> **Directions for this task**
Transcribe the listing verbatim. Do not carry over any pictures.
#### Data provided
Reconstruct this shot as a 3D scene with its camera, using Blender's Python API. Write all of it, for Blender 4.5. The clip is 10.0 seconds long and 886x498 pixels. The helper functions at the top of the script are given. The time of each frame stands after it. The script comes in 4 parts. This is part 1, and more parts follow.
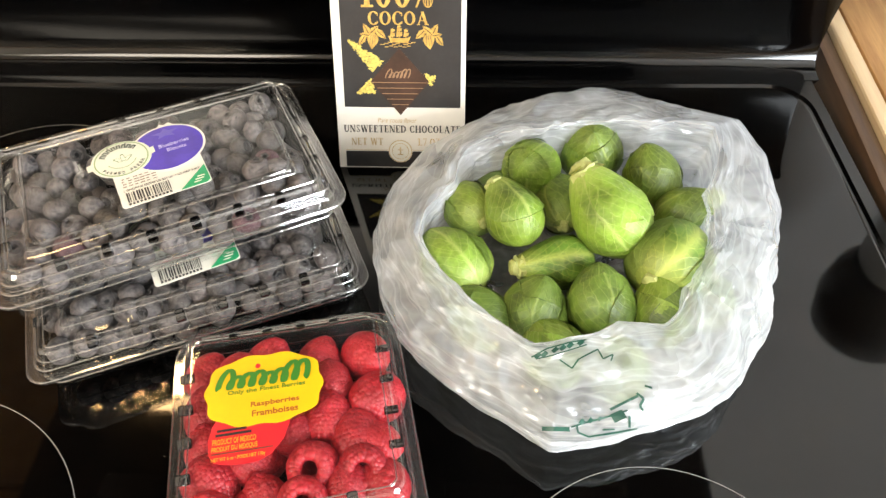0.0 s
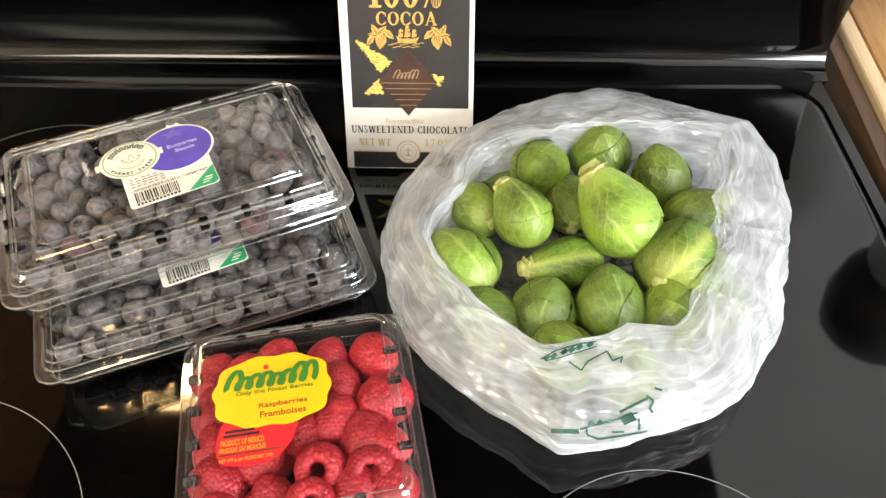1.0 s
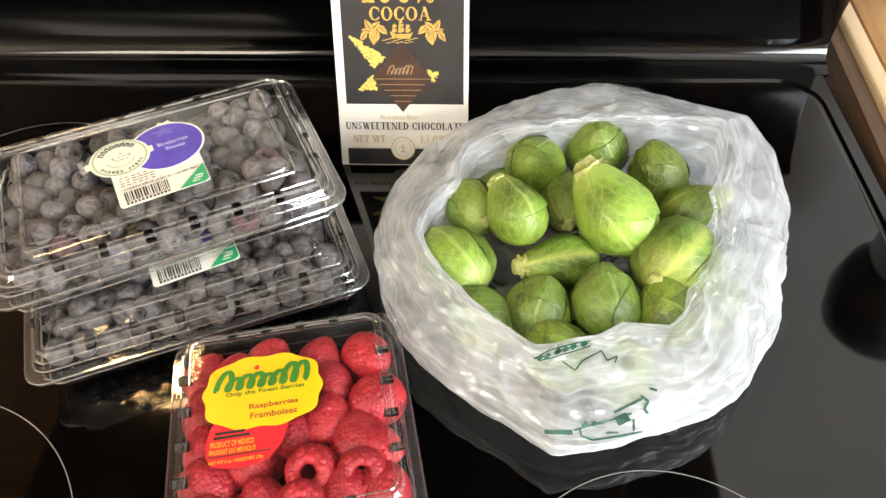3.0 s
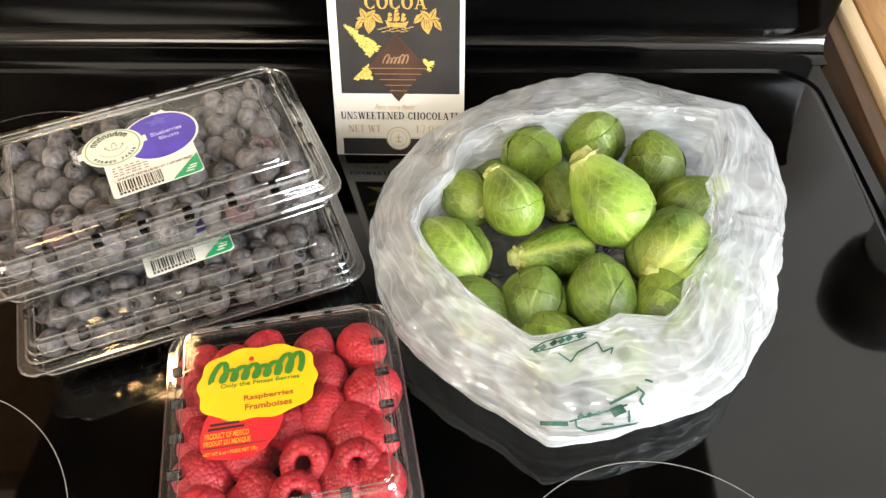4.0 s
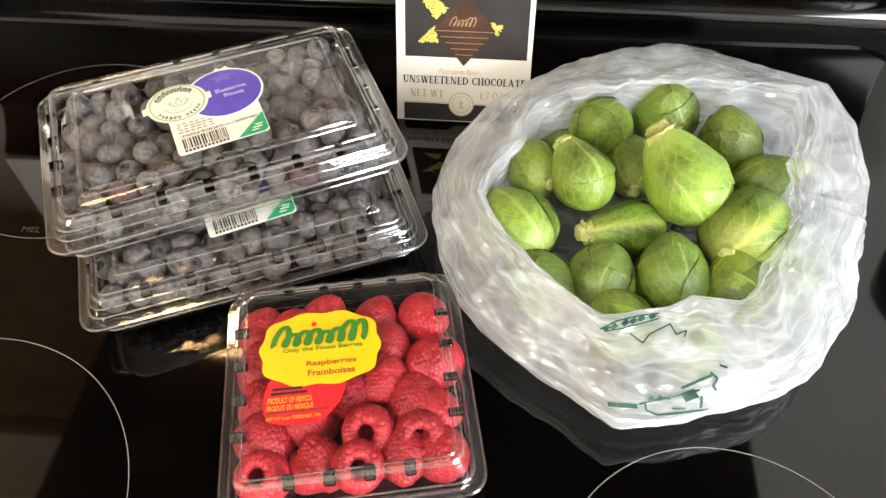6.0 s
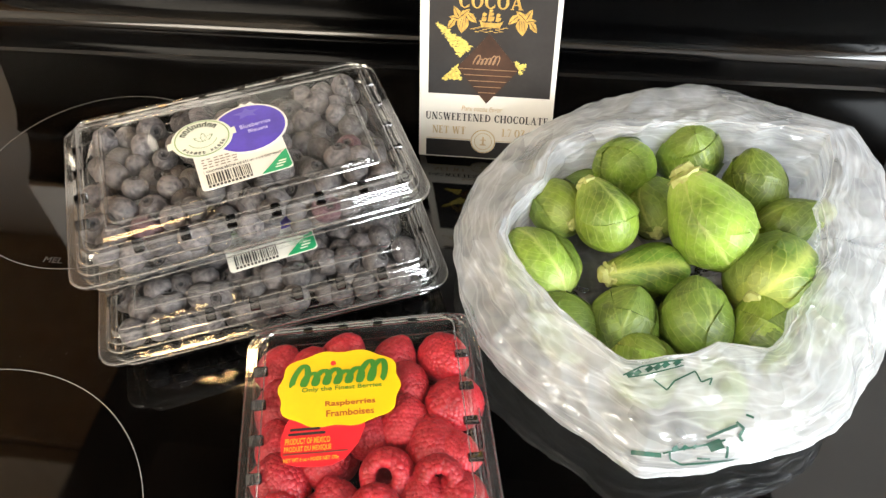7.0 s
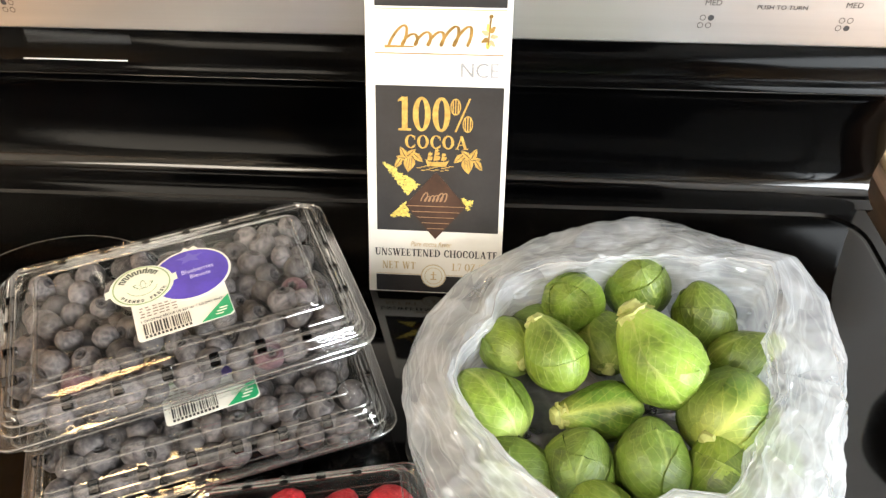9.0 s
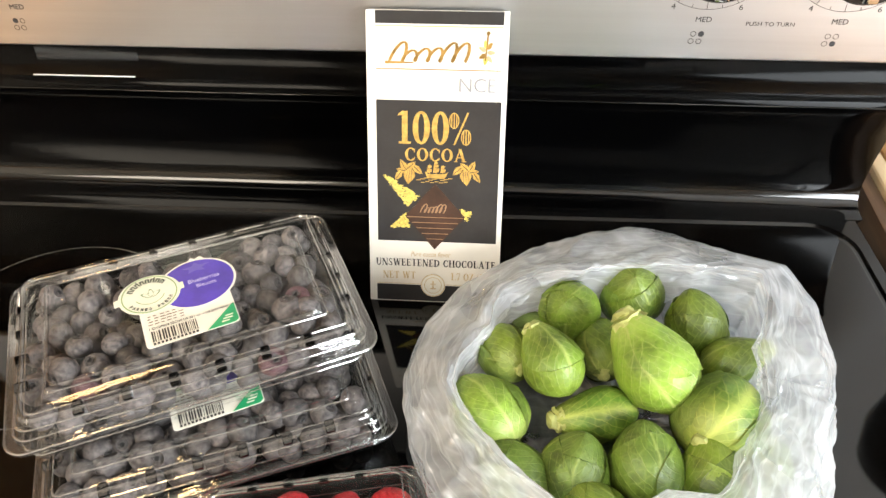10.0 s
########
> **Solution to the exercise**
Reconstruct this shot as a 3D scene with its camera, using Blender's Python API. Write all of it, for Blender 4.5. The clip is 10.0 seconds long and 886x498 pixels. The helper functions at the top of the script are given. The time of each frame stands after it. The script comes in 4 parts. This is part 1, and more parts follow.
0.0 s
1.0 s
3.0 s
4.0 s
6.0 s
7.0 s
9.0 s
10.0 s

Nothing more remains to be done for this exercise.